Entries taken from a collection:
▬▬▬
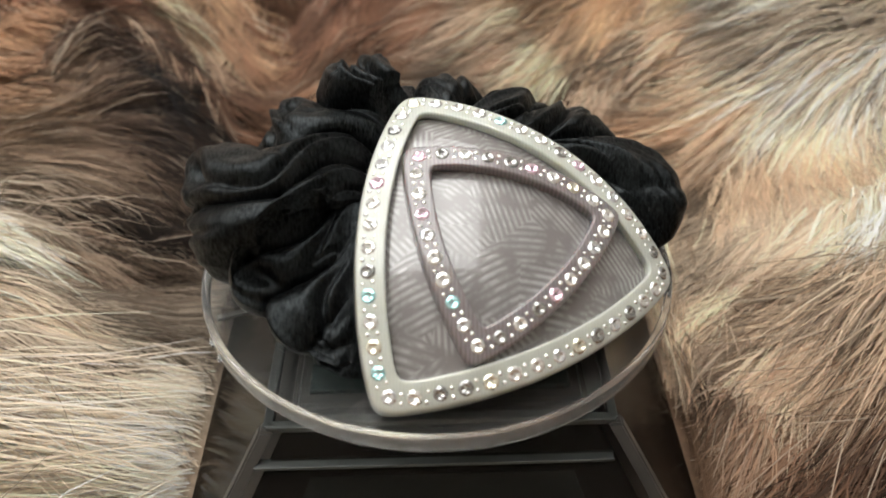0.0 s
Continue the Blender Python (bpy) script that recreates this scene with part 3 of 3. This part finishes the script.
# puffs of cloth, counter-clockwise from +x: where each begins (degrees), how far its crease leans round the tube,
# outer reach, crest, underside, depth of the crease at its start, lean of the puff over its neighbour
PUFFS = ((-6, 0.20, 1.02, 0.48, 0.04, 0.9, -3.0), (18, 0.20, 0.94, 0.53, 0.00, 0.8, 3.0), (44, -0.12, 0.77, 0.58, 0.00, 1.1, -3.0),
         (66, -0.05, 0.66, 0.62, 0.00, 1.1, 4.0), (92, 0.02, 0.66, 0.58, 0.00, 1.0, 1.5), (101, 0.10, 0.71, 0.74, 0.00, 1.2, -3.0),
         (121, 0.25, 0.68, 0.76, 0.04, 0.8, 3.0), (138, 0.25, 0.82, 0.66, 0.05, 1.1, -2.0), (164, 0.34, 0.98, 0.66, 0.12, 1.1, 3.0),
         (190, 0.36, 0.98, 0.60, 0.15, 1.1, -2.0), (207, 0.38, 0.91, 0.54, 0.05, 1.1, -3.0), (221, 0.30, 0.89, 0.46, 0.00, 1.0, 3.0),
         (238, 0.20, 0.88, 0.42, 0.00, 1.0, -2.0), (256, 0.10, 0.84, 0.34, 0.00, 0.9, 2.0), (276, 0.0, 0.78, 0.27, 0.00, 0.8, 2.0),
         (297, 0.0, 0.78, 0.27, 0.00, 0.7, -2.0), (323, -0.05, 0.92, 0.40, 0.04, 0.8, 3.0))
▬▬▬
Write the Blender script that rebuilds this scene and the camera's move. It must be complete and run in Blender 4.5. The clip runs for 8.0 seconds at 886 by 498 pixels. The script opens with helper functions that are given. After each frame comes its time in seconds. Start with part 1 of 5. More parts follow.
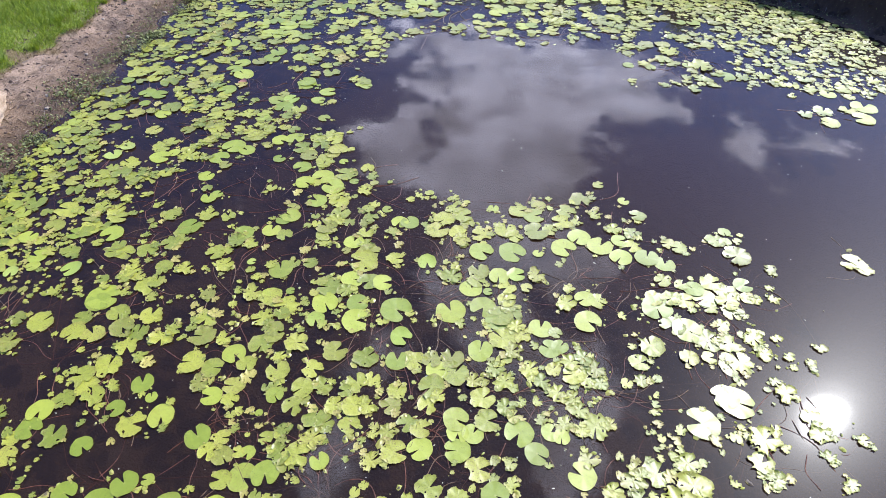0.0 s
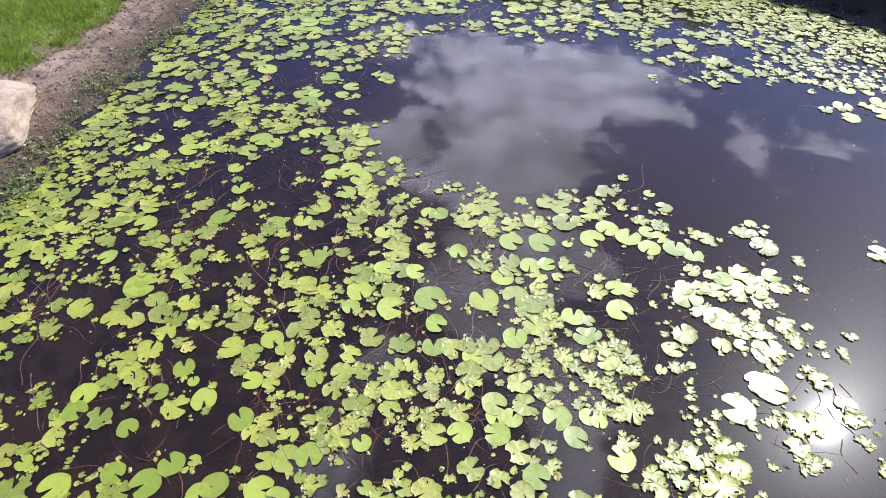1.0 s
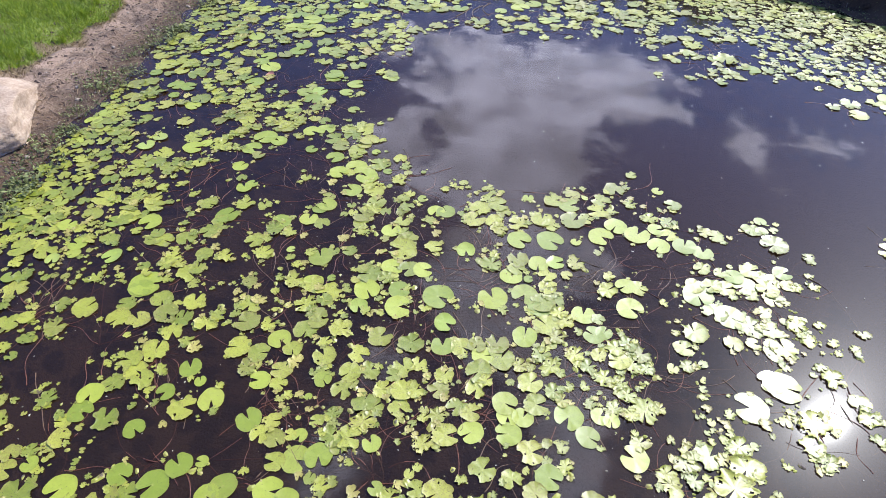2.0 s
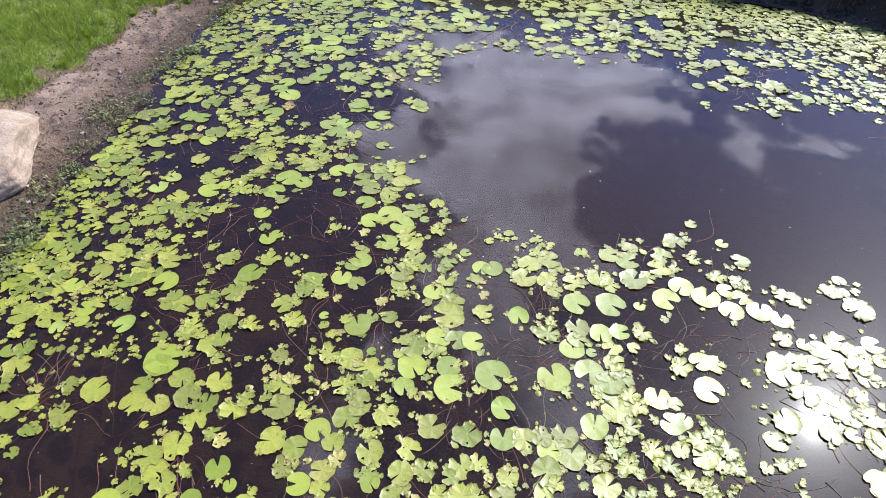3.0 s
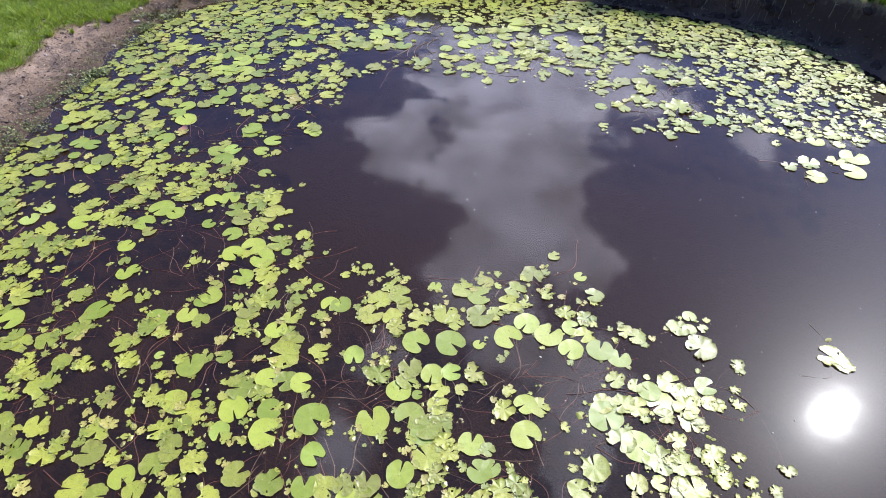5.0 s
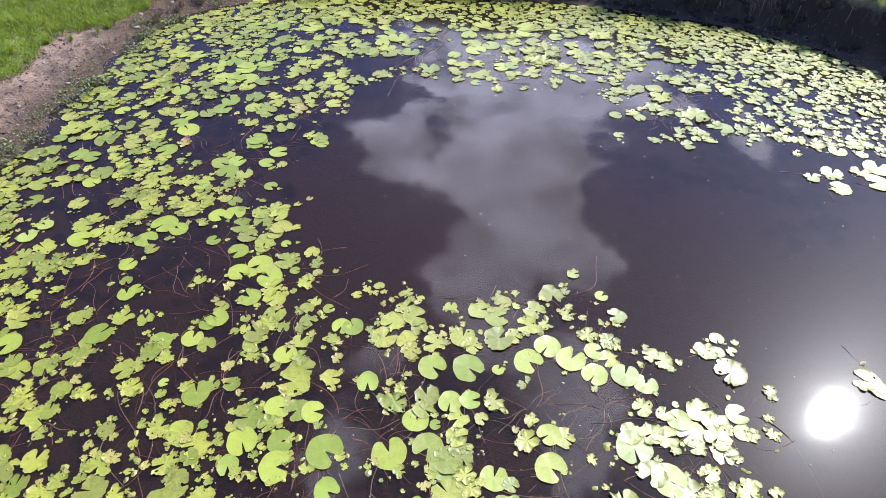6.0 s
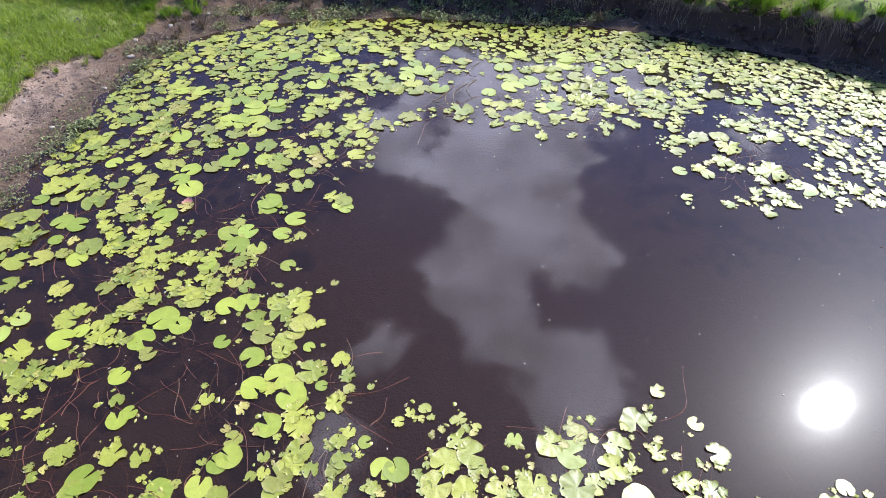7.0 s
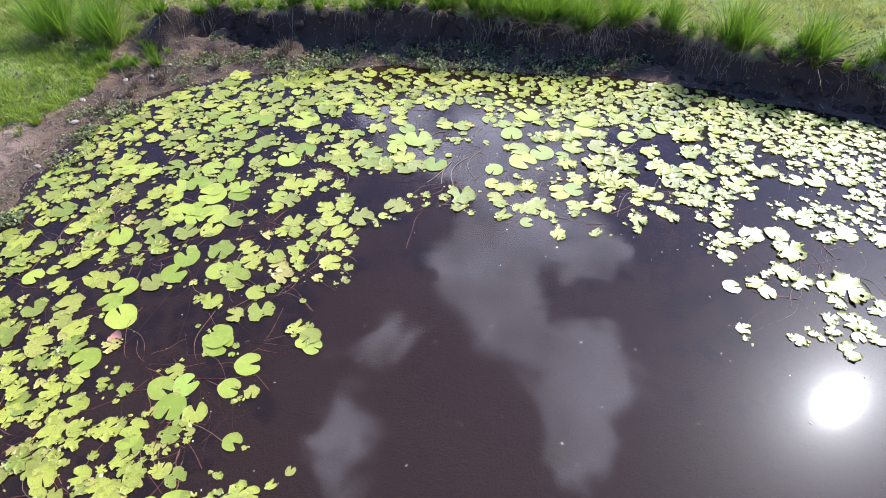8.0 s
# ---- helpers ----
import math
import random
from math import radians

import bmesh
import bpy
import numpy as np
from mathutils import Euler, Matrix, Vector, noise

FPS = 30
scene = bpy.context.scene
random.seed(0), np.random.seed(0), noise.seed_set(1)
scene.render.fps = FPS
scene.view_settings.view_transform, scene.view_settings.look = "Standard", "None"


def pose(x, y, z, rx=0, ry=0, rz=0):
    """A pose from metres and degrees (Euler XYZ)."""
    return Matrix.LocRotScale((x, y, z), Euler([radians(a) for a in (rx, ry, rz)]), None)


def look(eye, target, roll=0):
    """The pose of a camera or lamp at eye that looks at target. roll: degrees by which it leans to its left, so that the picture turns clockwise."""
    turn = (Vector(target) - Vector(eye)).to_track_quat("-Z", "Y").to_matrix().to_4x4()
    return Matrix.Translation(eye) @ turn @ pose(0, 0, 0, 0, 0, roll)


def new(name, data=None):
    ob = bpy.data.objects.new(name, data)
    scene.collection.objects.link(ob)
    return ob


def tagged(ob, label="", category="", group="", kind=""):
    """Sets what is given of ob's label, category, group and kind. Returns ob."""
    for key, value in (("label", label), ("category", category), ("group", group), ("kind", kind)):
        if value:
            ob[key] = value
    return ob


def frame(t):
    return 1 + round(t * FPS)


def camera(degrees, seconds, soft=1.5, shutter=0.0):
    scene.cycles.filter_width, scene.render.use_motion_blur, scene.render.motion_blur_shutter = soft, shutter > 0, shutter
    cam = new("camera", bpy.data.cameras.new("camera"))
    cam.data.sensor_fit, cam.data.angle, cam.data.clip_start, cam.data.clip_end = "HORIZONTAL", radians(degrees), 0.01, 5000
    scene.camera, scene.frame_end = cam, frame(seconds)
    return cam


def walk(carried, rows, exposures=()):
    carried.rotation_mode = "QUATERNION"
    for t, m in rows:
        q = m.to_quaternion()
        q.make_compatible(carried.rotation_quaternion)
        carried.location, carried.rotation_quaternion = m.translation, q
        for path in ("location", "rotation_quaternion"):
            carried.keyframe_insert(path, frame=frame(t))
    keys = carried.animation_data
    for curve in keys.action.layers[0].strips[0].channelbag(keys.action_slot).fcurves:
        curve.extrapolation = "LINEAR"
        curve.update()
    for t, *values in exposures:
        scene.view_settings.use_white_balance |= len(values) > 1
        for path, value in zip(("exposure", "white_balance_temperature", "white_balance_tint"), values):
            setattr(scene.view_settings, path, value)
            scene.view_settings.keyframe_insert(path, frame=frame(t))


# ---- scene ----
▬▬▬
▶ TASK DETAILS: Of the lines above, retype only those from the line containing "scene.view_settings.keyframe_insert(path, frame=frame(t))" through the line containing "# ---- scene", including both, exactly.

▶ CORRECT RESPONSE:
            scene.view_settings.keyframe_insert(path, frame=frame(t))


# ---- scene ----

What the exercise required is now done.